Lake Oswego's Casey Filkins ran for 169 yards against West Linn on Friday night. (Photo by Brad Cantor)
Lake Oswego's Casey Filkins ran for 169 yards against West Linn on Friday night. (Photo by Brad Cantor)

LAKE OSWEGO — Second-ranked Lake Oswego spent much of the second half of Friday night’s Three Rivers League football showdown with dangerous West Linn groping around in its quiver for that one last arrow that would get rid of the Lions once and for all.

The Lakers (5-1, 2-0) found it in the form of a numbingly efficient 86-yard drive that ate up nearly all of the fourth quarter, kept the clock moving, resulted in a late touchdown and had everything to do with a 41-28 win.

The No. 7 Lions (4-2, 1-1) will see the game in the film room Saturday as a huge missed opportunity. They fought back from a 27-7 second-quarter deficit and would have put the Lakers against the wall except for two blown red-zone chances.

The game was a little closer than it looked, then. And it might have been even closer had not the Lakers regained their momentum when they absolutely had to.

Two plays into the fourth quarter, a Lion punt rolled dead at the Laker 14. The Lakers had a 34-21 lead at that point, but all their scoring had been in the first half. The way Lion quarterback Ethan Long was flinging the ball around, and as well as the West Linn defense was playing, 11 minutes was plenty of time to come back.

The Lions never got a legitimate opportunity. The Lakers marched the entire 86 yards — 96 if you count a 10-yard penalty — in 18 plays and scored on Keenan DeRaeve’s one-yard burst out of wildcat formation with 1:41 to go in the game.

That made it 41-21, and made Long’s 21-yard touchdown pass to Casey Tawa with 7.9 seconds left pretty, but irrelevant.

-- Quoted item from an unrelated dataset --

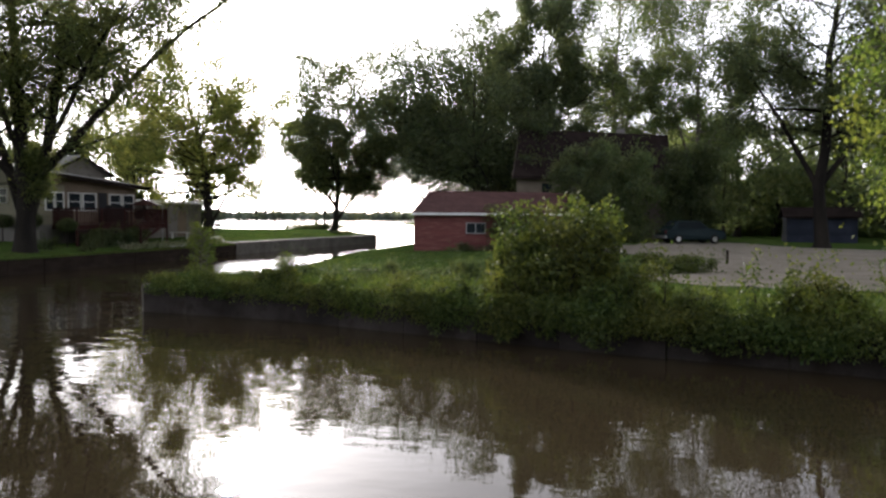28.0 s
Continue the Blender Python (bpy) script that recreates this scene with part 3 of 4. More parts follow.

Most of the work on the drive came from junior running back Casey Filkins. That’s as predictable as sunrise. Filkins did a little bit of everything for the Lakers. He ran the ball an unofficial 32 times for 169 yards and a touchdown, did some wildcatting himself at quarterback, spent some time at wide receiver, and punted.

On the key late drive, he ran the ball 11 times for 46 yards and four critical first downs.

Filkins, who is as slippery as they come, was having a ball doing it, too. Almost everything he does is a zone read, in which he gets the ball in the backfield, surveys the landscape ahead of him and finds whatever hole is available.

But to do that, his line had to get in the Lions’ way and shove a few of them out of the way.

“Obviously, you’ve got to credit the line for tonight,” he said. “I mean, that last drive went 18 plays and and 10-and-a-half minutes long, and you can’t do that without great blocking.

“Sometimes my eyes would widen a little bit at the holes I got. Sometimes I had to move around a little to find out where the holes were, but they were always there.”

Lakers coach Steve Coury gave his offensive line some ups, too.

“They played extremely well,” he said. “When you can control the line of scrimmage like that, it helps you make big plays when you need them.”

Coury had even bigger praise for quarterback Jackson Laurent, who unofficially hit 15 of 21 passes for 235 yards and three touchdowns. Eight of those receptions for 131 yards went into the hands of junior wideout Thomas Dukart.

“He’s really playing lights out,” Coury said of Laurent. “He made all the right reads tonight. He works hard and spends a lot of time in the film room. He’s seeing what we’re seeing out there, and that’s hard to find in a high school kid.”

The Lions got three touchdown passes and one on the ground from Long, but will not want to remember two big chances that went south on them.

They drove from their own 33 to a first[-and-goal at the Laker 7 yard line late in the first half, but missed on four straight passes.

They also had a second down on the Laker 12 late in the third quarter, but the subsequent snap went over Long’s head and the Lakers recovered on their own 31.